Best Cafes for Specialty Coffee in Antwerp
Passion for Roasting in Belgium’s Second Largest City
I made my way to Caffènation on a grim looking Thursday morning with low hanging clouds and was looking forward to finding a cosy shelter to hide from the occasional drizzle and warm up with some delicious coffee. When stepping in I knew I had found what I was looking for. One immediately notices the red and black colour theme that characterises this place inside and out. Big plastic containers in the back of the downstairs area are full of coffee beans, all freshly roasted not far from Caffènation’s location in their own roastery.
I ordered a latte and a bread roll with ham and cheese at the downstairs counter and walked up into the main room. There was a lively coming and going, people working on their laptops or chatting away and I tried to find the best place to sit and take in the atmosphere. There is a little room in the back with couches and an area by the windows that almost seems like a giant balcony. I decided to sit at the communal table in the middle of the main room right by the counter to observe the barista at work and also admire the beautiful photographs decorating one of the walls.
My coffee drink was prepared with the house blend “Mr LGB” of 1/3 beans from Costa Rica ad 2/3 beans from Guatemala. The other option available for espresso based drinks was a coffee from Guatemala. I was intrigued and wanted to know more about their philosophy towards coffee. I ended up having a longer chat with Jeff Verellen, barista and roaster at Caffènation, who showed real passion for coffee when talking about preferences in roasting (we both share a taste for lighter roasts) and the different coffees they have been importing, which mostly depend on the season. Their funky packages in bright colours are sold across Antwerp to other coffee shops and abroad.
While handpicking and removing coffee beans that did not fit the quality criteria from a recent delivery, Jeff told me that high quality in coffee was a challenge in some countries. His tip for improving your coffee experience is to remove those beans that have an obvious defect in order to improve the quality of the cup. When describing my favourite flavours to Jeff he gave me a bag of freshly roasted Ethiopia Sidamo Hunkute to try at home and I absolutely fell in love with this coffee due to its sweet and yet complex taste accentuated by its citric flavour.

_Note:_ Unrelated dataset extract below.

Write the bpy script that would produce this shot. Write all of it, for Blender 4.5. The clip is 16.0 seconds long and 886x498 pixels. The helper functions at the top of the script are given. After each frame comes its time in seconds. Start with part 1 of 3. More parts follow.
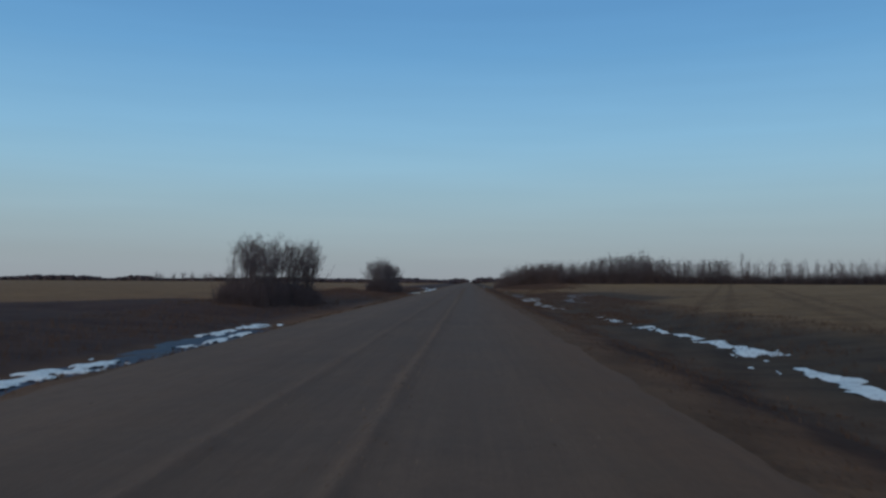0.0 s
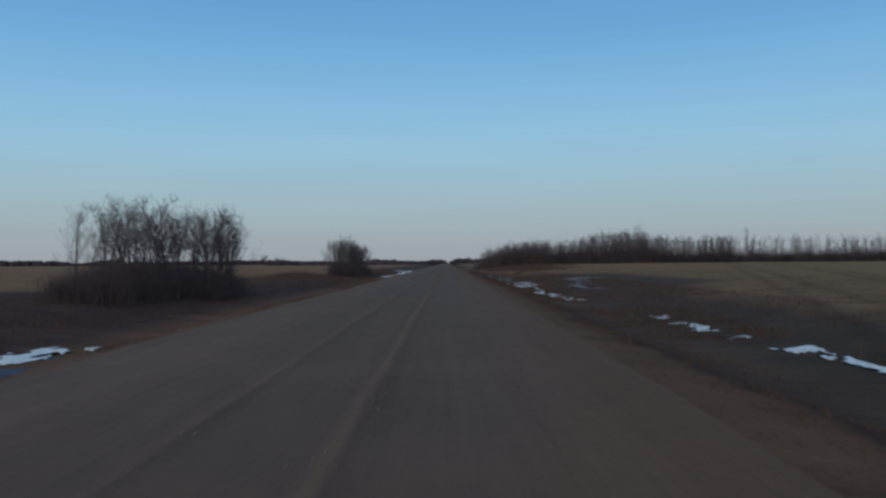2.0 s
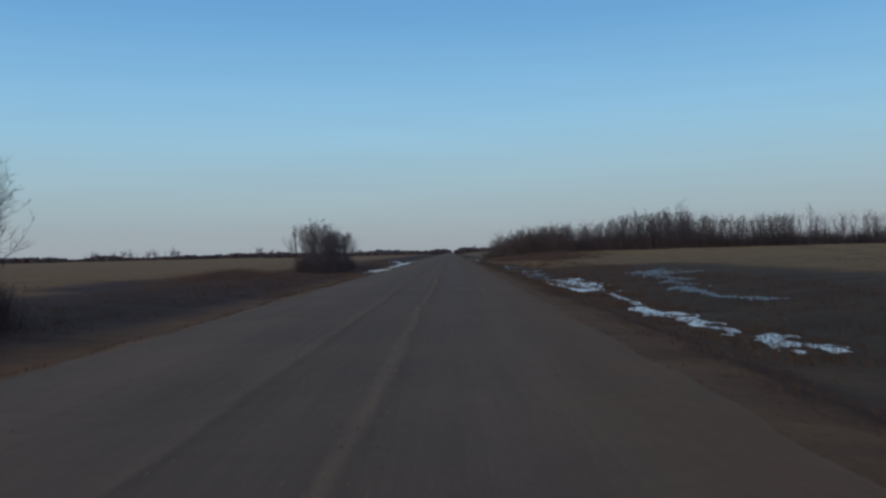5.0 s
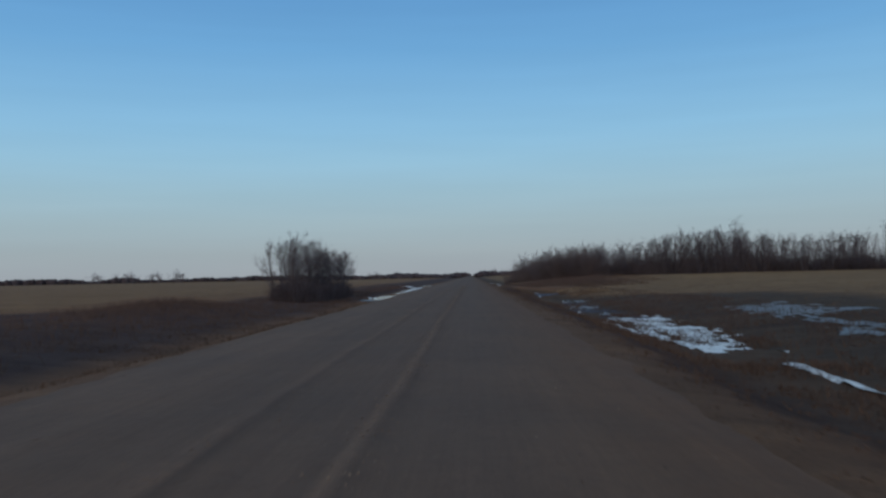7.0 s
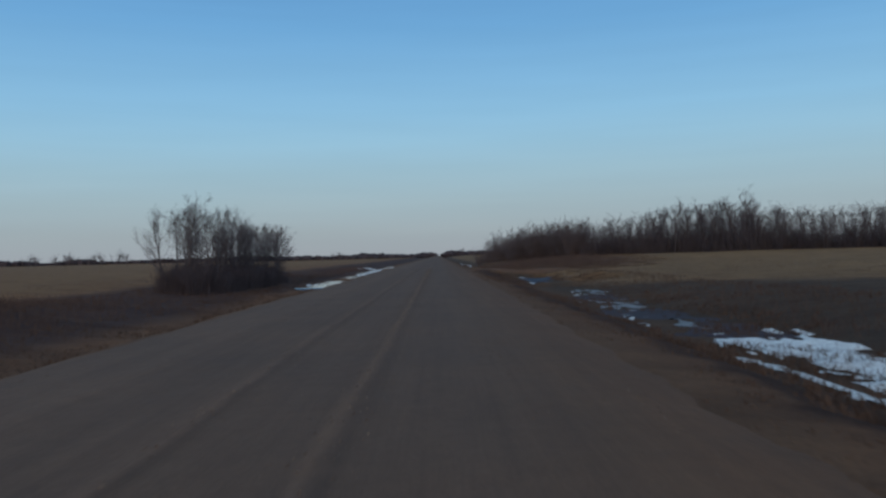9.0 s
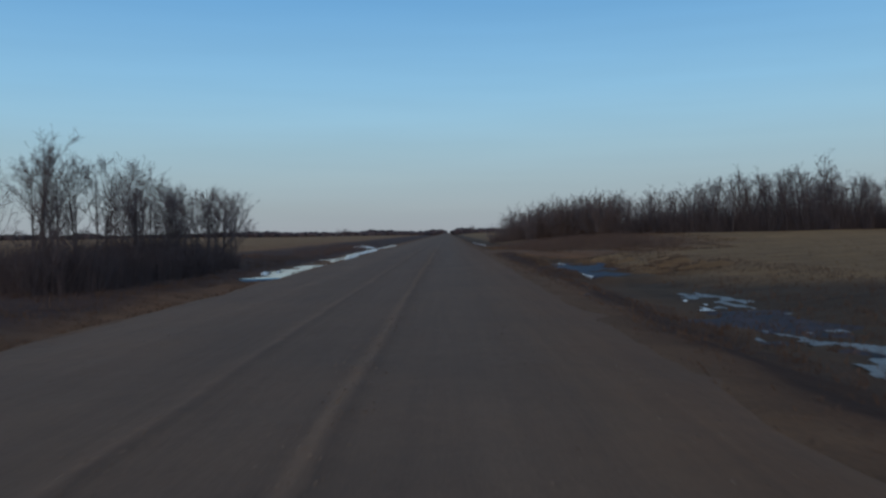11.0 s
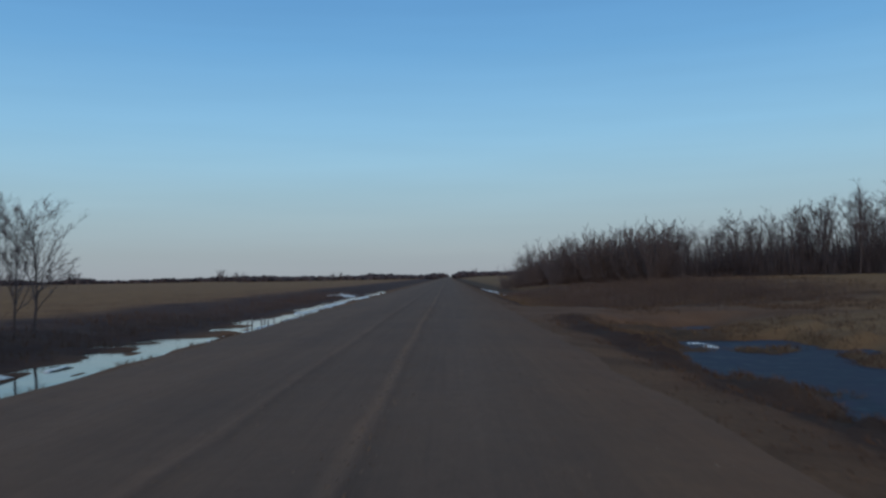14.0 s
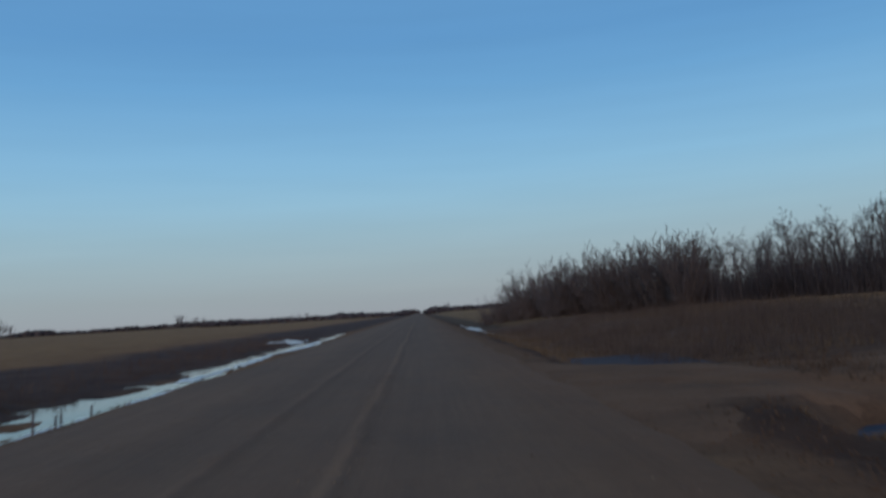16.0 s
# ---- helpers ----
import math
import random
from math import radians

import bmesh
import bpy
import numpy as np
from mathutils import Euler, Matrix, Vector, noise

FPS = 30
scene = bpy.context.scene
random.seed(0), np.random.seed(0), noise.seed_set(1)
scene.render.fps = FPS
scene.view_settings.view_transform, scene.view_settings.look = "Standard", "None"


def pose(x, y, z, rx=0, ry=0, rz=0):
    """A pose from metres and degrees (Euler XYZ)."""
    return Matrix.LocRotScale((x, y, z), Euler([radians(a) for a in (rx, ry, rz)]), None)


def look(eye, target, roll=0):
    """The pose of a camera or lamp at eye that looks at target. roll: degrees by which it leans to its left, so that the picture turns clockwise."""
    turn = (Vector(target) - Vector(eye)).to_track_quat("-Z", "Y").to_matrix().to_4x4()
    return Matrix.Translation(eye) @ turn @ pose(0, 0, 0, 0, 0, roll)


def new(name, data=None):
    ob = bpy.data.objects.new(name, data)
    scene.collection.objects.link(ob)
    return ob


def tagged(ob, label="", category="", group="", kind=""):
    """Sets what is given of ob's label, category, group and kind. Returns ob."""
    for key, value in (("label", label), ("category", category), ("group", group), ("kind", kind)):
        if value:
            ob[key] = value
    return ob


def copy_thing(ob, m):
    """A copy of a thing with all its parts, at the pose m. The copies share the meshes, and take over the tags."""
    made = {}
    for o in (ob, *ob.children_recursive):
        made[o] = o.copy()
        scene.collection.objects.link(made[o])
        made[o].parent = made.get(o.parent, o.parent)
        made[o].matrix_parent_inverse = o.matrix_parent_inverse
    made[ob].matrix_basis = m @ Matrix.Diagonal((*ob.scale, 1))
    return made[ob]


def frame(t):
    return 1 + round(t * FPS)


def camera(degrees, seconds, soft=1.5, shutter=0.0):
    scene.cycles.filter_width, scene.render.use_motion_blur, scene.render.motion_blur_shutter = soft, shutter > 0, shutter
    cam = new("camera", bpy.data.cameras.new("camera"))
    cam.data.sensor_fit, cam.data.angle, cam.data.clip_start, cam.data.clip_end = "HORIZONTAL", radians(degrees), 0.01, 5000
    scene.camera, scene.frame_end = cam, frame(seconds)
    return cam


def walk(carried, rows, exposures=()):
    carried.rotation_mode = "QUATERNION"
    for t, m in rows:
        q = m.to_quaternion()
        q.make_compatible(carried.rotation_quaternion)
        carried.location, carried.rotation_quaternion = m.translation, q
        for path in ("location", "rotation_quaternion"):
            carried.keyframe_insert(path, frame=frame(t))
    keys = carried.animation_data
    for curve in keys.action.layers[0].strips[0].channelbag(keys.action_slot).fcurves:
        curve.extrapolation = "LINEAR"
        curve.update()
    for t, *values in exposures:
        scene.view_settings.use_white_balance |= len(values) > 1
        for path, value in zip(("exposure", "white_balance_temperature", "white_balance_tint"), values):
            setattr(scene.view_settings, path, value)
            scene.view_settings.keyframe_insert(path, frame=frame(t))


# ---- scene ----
# the camera: a dashboard height above a gravel road, at an even pace of about 38 km/h
cam = camera(56, 16.0, soft=2.6, shutter=0.3)
PATH = [
    (0, (0.054, 0.000, 1.5), (-3.128, 99.874, 5.387), 0.323),
    (0.5, (0.162, 5.366, 1.5), (-2.945, 105.205, 6.249), -1.941),
    (1, (-0.085, 10.735, 1.5), (-2.626, 110.619, 5.590), -0.659),
    (1.5, (-0.066, 16.106, 1.5), (-2.177, 116.058, -0.741), -0.352),
    (2, (-0.043, 21.479, 1.5), (-0.532, 121.465, 3.140), -0.350),
    (2.5, (-0.090, 26.855, 1.5), (0.963, 126.847, 2.311), -1.262),
    (3, (-0.090, 32.234, 1.5), (-0.364, 132.223, 2.929), -2.290),
    (3.2, (0.201, 34.384, 1.5), (-0.722, 134.379, 1.819), -2.129),
    (5.3, (-0.135, 56.762, 1.5), (-1.221, 156.755, 1.909), -1.306),
    (5.5, (-0.064, 58.874, 1.5), (-1.419, 158.863, 2.178), -1.387),
    (6, (0.020, 64.140, 1.5), (-0.859, 164.134, 2.181), -2.373),
    (6.5, (0.107, 69.401, 1.5), (-0.502, 169.387, 3.074), -1.694),
    (7, (0.091, 74.673, 1.5), (-3.230, 174.565, 4.742), -1.137),
    (7.5, (0.061, 79.956, 1.5), (-2.761, 179.837, 5.468), -0.444),
    (8, (0.067, 85.249, 1.5), (0.894, 185.215, 3.989), -0.629),
    (8.5, (0.057, 90.554, 1.5), (-0.614, 190.549, 2.156), -1.507),
    (9, (-0.045, 95.869, 1.5), (0.571, 195.864, 2.253), -1.371),
    (9.5, (-0.122, 101.183, 1.5), (0.714, 201.179, 1.101), -2.089),
    (9.7, (-0.216, 103.306, 1.5), (0.242, 203.303, 0.917), -1.794),
    (11.8, (0.152, 125.473, 1.5), (0.062, 225.443, -0.951), -0.509),
    (12, (0.015, 127.573, 1.5), (0.355, 227.549, -0.649), -0.521),
    (12.5, (-0.043, 132.821, 1.5), (0.196, 232.815, 2.548), -0.992),
    (13, (-0.138, 138.071, 1.5), (-1.164, 238.059, 2.655), -1.349),
    (13.5, (-0.042, 143.322, 1.5), (-2.919, 243.257, -0.658), -1.529),
    (14, (-0.072, 148.574, 1.5), (-0.704, 248.518, 4.790), -1.071),
    (14.5, (0.131, 153.828, 1.5), (-11.203, 253.086, 5.903), -0.966),
    (15, (0.137, 159.083, 1.5), (-1.001, 259.071, 0.449), -0.556),
    (15.5, (0.048, 164.339, 1.5), (-0.622, 264.331, 0.393), -1.502),
    (16, (-0.048, 169.597, 1.5), (3.097, 269.272, 8.909), -3.444),
]
EXPOSURE = [(0, -0.13), (1, -0.15), (1.5, -0.08), (2.5, 0.02), (5.5, 0.0), (9, 0.0), (12, 0.0), (13.8, 0.03), (15, -0.15), (15.5, -0.08), (16, -0.08)]
walk(cam, [(t, look(eye, target, roll)) for t, eye, target, roll in PATH], [(t, stops, 6500, 10) for t, stops in EXPOSURE])

# ---- sky and low sun behind the camera ----
SUN_UP, SUN_TURN = radians(9), radians(188)
world = bpy.data.worlds.new("evening_sky")
scene.world = world
world.use_nodes = True
wn = world.node_tree
sky = wn.nodes.new("ShaderNodeTexSky")
sky.sky_type, sky.sun_disc = "NISHITA", False
sky.sun_elevation, sky.sun_rotation = SUN_UP, SUN_TURN
sky.altitude, sky.air_density, sky.dust_density, sky.ozone_density = 300, 1.0, 0.7, 6.0
# dusty evening air: a pale rosy band on the horizon that turns through pale blue to a deeper blue overhead
direction, height_of = wn.nodes.new("ShaderNodeTexCoord"), wn.nodes.new("ShaderNodeSeparateXYZ")
wn.links.new(direction.outputs["Generated"], height_of.inputs[0])
air = wn.nodes.new("ShaderNodeValToRGB")
AIR = [(0.0, (0.330, 0.365, 0.402)), (0.03, (0.342, 0.408, 0.440)), (0.065, (0.346, 0.465, 0.520)), (0.1, (0.328, 0.503, 0.602)), (0.135, (0.300, 0.524, 0.685)), (0.170, (0.260, 0.506, 0.720)),
       (0.205, (0.220, 0.464, 0.710)), (0.265, (0.158, 0.390, 0.676)), (0.315, (0.127, 0.333, 0.622)), (0.6, (0.12, 0.29, 0.56)), (1.0, (0.11, 0.27, 0.53))]
steps = air.color_ramp.elements
steps[0].position, steps[1].position = AIR[0][0], AIR[-1][0]
for at, _ in AIR[1:-1]:
    steps.new(at)
for step, (_, tone) in zip(steps, AIR):
    step.color = (*tone, 1)
wn.links.new(height_of.outputs[2], air.inputs[0])
thick, veil = wn.nodes.new("ShaderNodeVectorMath"), wn.nodes.new("ShaderNodeMix")
thick.operation = "SCALE"
thick.inputs[3].default_value = 1 / 0.15
# faint level streaks in the haze
level, streaks, gain, streaked = (wn.nodes.new("ShaderNode" + kind) for kind in ("Mapping", "TexNoise", "MapRange", "VectorMath"))
level.inputs["Scale"].default_value = (2.0, 2.0, 28.0)
streaks.inputs["Scale"].default_value, streaks.inputs["Detail"].default_value = 1.6, 4
gain.inputs[3].default_value, gain.inputs[4].default_value = 0.95, 1.05
streaked.operation = "SCALE"
wn.links.new(direction.outputs["Generated"], level.inputs[0])
wn.links.new(level.outputs[0], streaks.inputs["Vector"])
wn.links.new(streaks.outputs["Fac"], gain.inputs[0])
wn.links.new(air.outputs[0], streaked.inputs[0])
wn.links.new(gain.outputs[0], streaked.inputs[3])
wn.links.new(streaked.outputs[0], thick.inputs[0])
veil.data_type = "RGBA"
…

Normo is a coffee place and micro roastery in the student area of Antwerp with a laid back vibe that is inviting to the “hipster on a notebook” crowd. The place itself looks a bit like work in progress with a shop area, coffee roasting equipment in the middle of the room and coffee bags lying around. I really liked the relaxing feel and characteristics of it, such as beautiful tiles on the floor and a stunning La Marzocco on the counter. In terms of coffee I wasn’t at all disappointed with my latte from a seasonal blend. What comes first for these guys is the quality of the coffee.
Like a walk into the woods, Kolonel Koffie helps you to clear your head and regain energy. Its interior and exterior design is as sophisticated as it is unique. Smart vintage chairs and long wooden tables invite to endless notebook sessions with a cup of coffee and a juicy sandwich.
The creators behind Kolonel Koffie are Kobe and Femke. Kobe did his barista training in Sydney and used to work in a restaurant, whereas his partner Femke was a social worker. In 2012 they decided to turn their passion for coffee into a business when they opened Kolonel Koffie in the historic center of Antwerp. In 2015 they moved to the neighbourhood ‘Het Zuid’, a fashionable area with a number of art galleries and boutiques.
The mantra here is quality, quality and quality. Kobe and Femke serve coffee roasted by Normo (see above) but will venture into roasting coffee themselves in the future. Rumor has it, Kolonel Koffie are already equipped with a PROBAT. When I visited, they had a nice selection of beans from Kenya, Ethiopia and Costa Rica for drip coffee. A particular feature was the mini coffee plantation on a counter by the wall. It connects coffee lovers to the origins of the coffee and makes for a beautiful colour contrast to the wooden furniture.